Return to Program Profiles Thomas College

Seventy-two percent of Thomas College’s student population consists of first-generation students, so improving retention of this segment of the student population is critical to the college’s enrollment goals. Building on an already established peer mentorship program and seminars on information literacy, the college used its CIC/Walmart Award to develop the EDGE program with two successful initiatives: a quantitative literacy course, Foundations of Quantitative Analysis, which is required for graduation, and an academic coaching program.
The intensive week-long quantitative literacy course is offered in a summer bridge program over eight days in August prior to first-year orientation. It promotes the development of mathematical and statistical skills critical to success in the first year of college. The course was tied with one-on-one academic coaching to provide individualized support to students with identified academic needs.

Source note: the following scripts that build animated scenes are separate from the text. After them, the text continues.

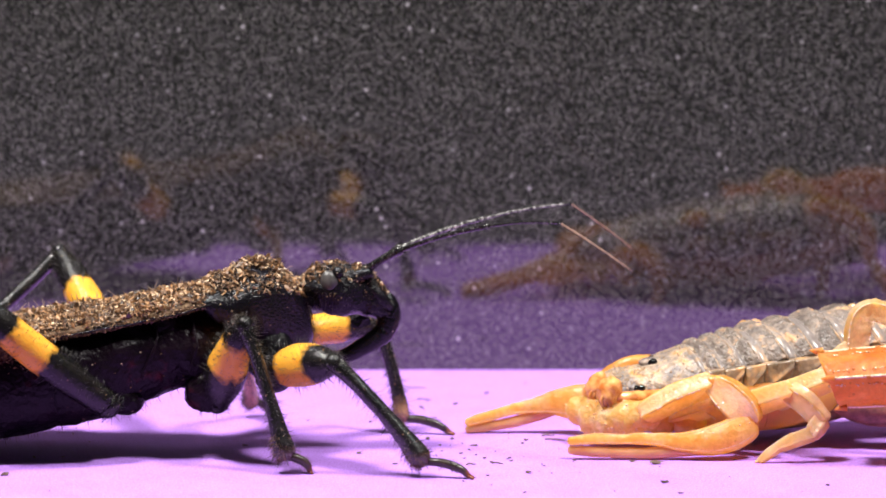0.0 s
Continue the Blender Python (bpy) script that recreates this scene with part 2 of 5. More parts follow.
CRUMB = surface("dark_soil_crumb", [(0.3, (0.08, 0.05, 0.04)), (0.7, (0.30, 0.19, 0.14))], 3.0, rough=0.7, bump=0.8, relief=0.1)


def panel_material():
    """Black plastic sheet, half mirror, with a fine grain of grey flecks."""
    m = surface("black_flecked_plastic", [(0.38, (0.0015, 0.0015, 0.0014)), (0.505, (0.0205, 0.0201, 0.0187)), (0.64, (0.112, 0.109, 0.0995))],
                5.5, rough=0.055, bump=0.0, ior=1.9, fine=(1.2, 0.25), rough_var=0.015)
    nt = m.node_tree
    b = nt.nodes["Principled BSDF"]
    tc = nt.nodes.new("ShaderNodeTexCoord")
    askew = nt.nodes.new("ShaderNodeMapping")
    askew.inputs["Rotation"].default_value = (0.7, 0.4, 0.3)
    nt.links.new(tc.outputs["Object"], askew.inputs["Vector"])
    for scale, lo, hi, share, shade in ((6500, 0.46, 0.16, 0.72, (0.40, 0.39, 0.37, 1)), (1300, 0.24, 0.08, 0.84, (0.60, 0.58, 0.58, 1)), (900, 0.34, 0.20, 0.84, (0.003, 0.003, 0.003, 1))):
        old = b.inputs["Base Color"].links[0].from_socket
        vo = nt.nodes.new("ShaderNodeTexVoronoi")
        vo.inputs["Scale"].default_value = scale
        nt.links.new(askew.outputs[0], vo.inputs["Vector"])
        near = nt.nodes.new("ShaderNodeMapRange")
        near.inputs[1].default_value, near.inputs[2].default_value = lo, hi
        nt.links.new(vo.outputs["Distance"], near.inputs[0])
        sep = nt.nodes.new("ShaderNodeSeparateColor")
        nt.links.new(vo.outputs["Color"], sep.inputs[0])
        few = nt.nodes.new("ShaderNodeMapRange")
        few.inputs[1].default_value, few.inputs[2].default_value = share, 1.0
        few.inputs[4].default_value = 0.8
        nt.links.new(sep.outputs[0], few.inputs[0])
        fleck = nt.nodes.new("ShaderNodeMath")
        fleck.operation = "MULTIPLY"
        nt.links.new(near.outputs[0], fleck.inputs[0])
        nt.links.new(few.outputs[0], fleck.inputs[1])
        mix = nt.nodes.new("ShaderNodeMix")
        mix.data_type = "RGBA"
        nt.links.new(fleck.outputs[0], mix.inputs[0])
        nt.links.new(old, mix.inputs[6])
        mix.inputs[7].default_value = shade
        nt.links.new(mix.outputs[2], b.inputs["Base Color"])
    return m


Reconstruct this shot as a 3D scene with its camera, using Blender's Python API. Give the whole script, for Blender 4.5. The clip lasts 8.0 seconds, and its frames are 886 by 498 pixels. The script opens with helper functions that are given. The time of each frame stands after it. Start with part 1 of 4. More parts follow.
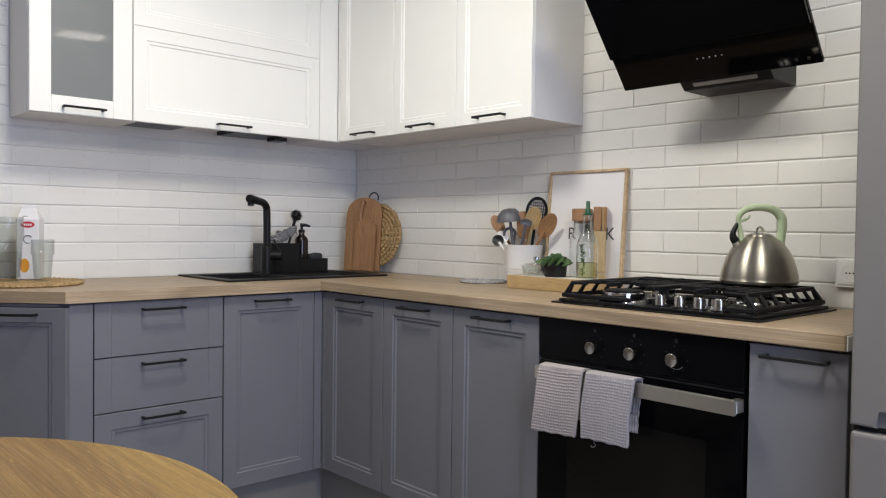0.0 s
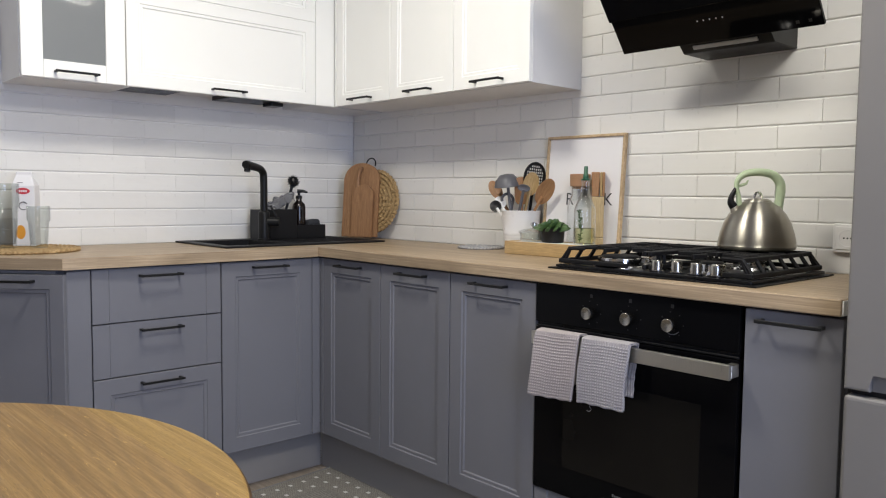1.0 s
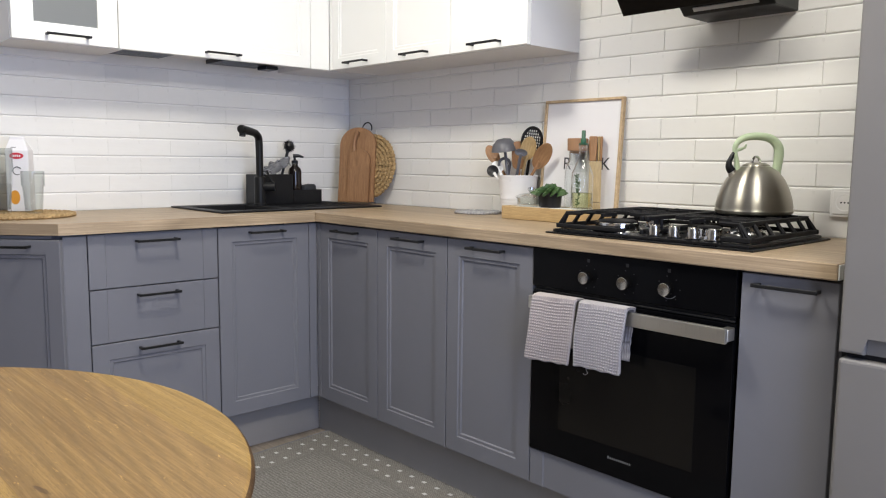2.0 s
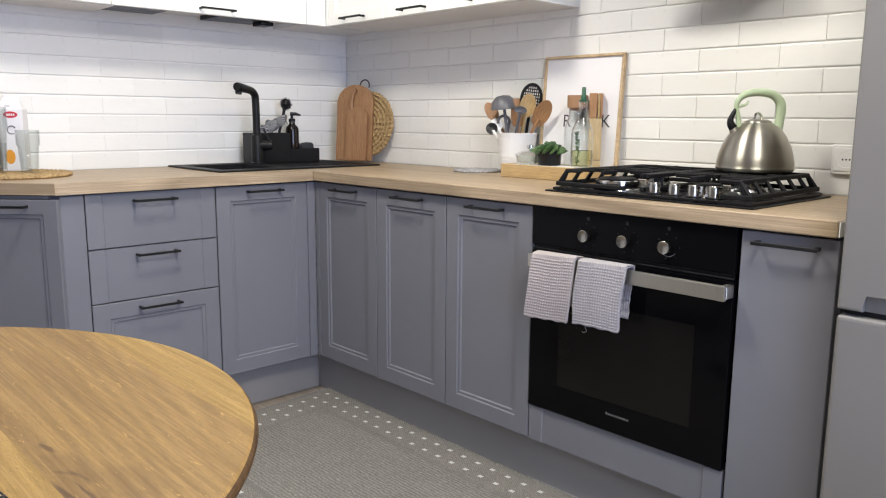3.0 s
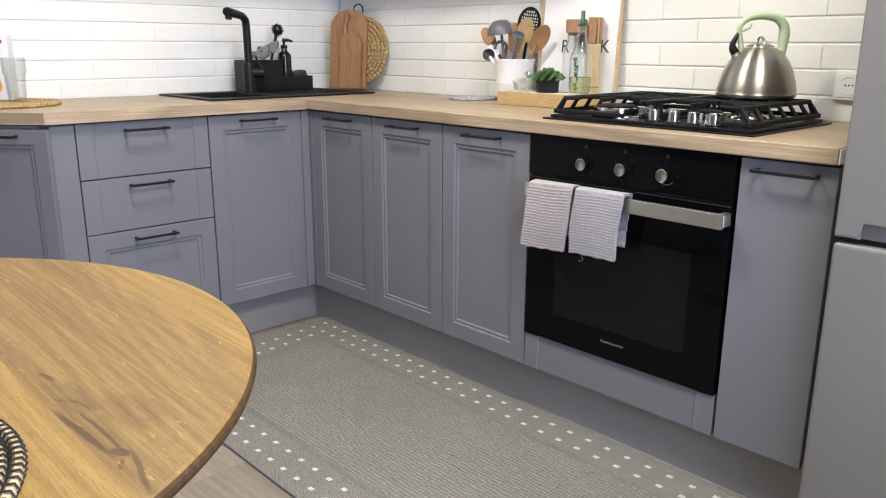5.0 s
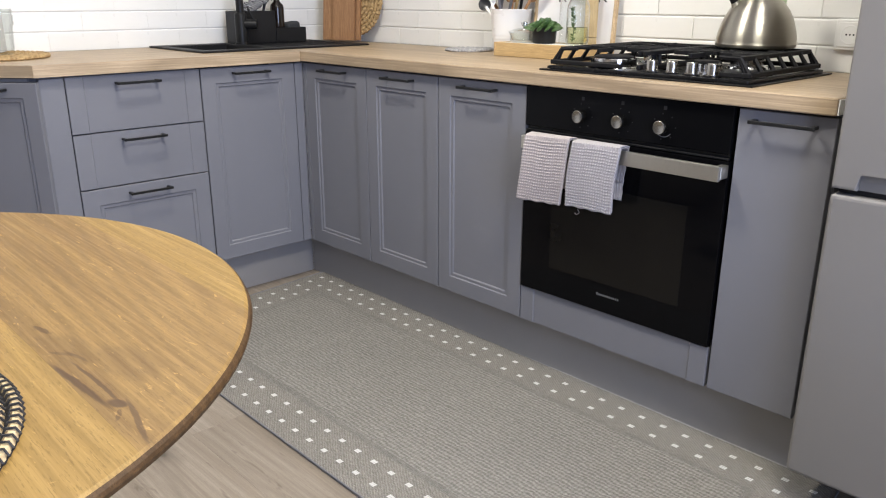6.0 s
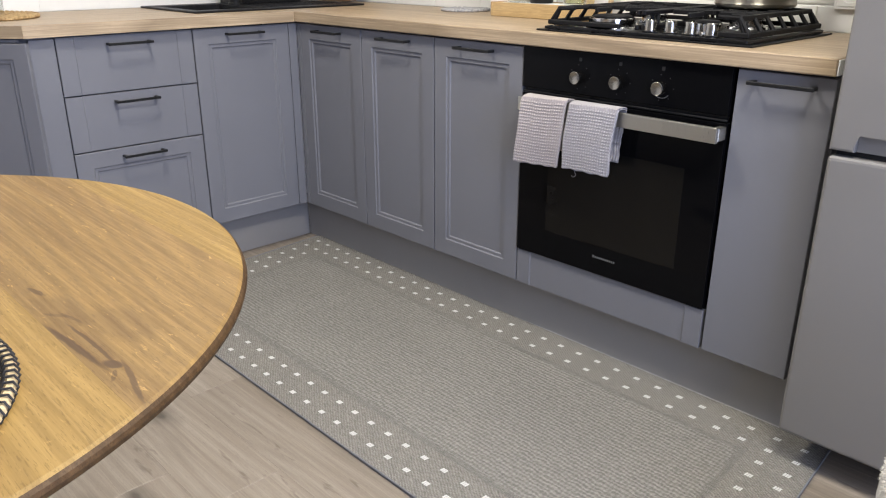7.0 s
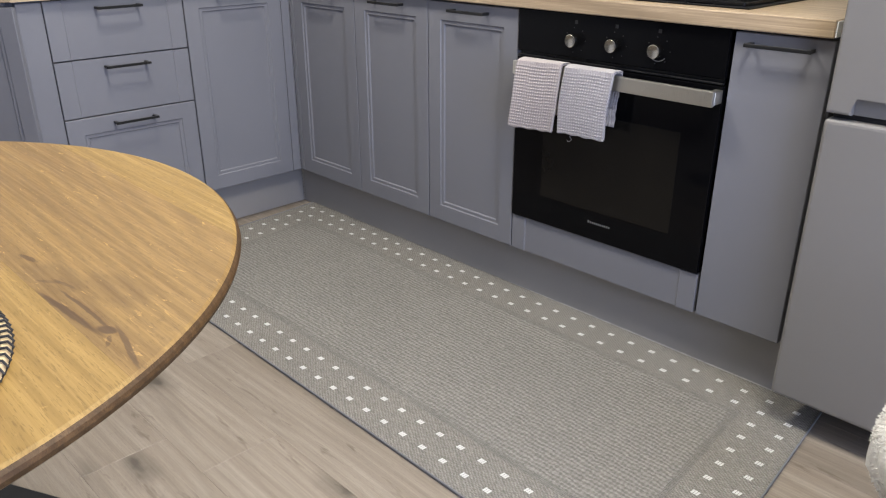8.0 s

This relationship was continued during the first year through ongoing individualized coaching by a staff member of the college’s Retention Services Office.
The bridge program offered a variety of workshops designed for first-generation students. Topics included goal-setting, financial management, wellness and healthy living, time management, learning styles, and study strategies.
Each student successfully completing the pre-college element of the program was eligible for a book scholarship of $500. Those returning for the spring semester and who completed academic coaching during the first semester were eligible for another $500 book stipend.

Program Outcomes

Summative outcomes indicate increased retention for the first-generation campus population compared with other students (78 percent vs. 57 percent in 2010 and 72 percent vs. 51 percent in 2011). In addition to these summative outcomes, survey results among student participants indicated high ratings for the program: On a 6-point scale, with 6 being high, the mean rating was 5.22 in 2010 and 5.40 in 2011.
The college has since successfully offered a philosophy course during the summer bridge program, thus demonstrating that academically at-risk students can take a reading-intensive course successfully. The institution is strengthened by this curricular success as well as the improved academic performance of the first-generation students who were the targeted campus population for this program.

Program Updates

The college secured additional funding from TD Banknorth, and the program is now fully institutionalized.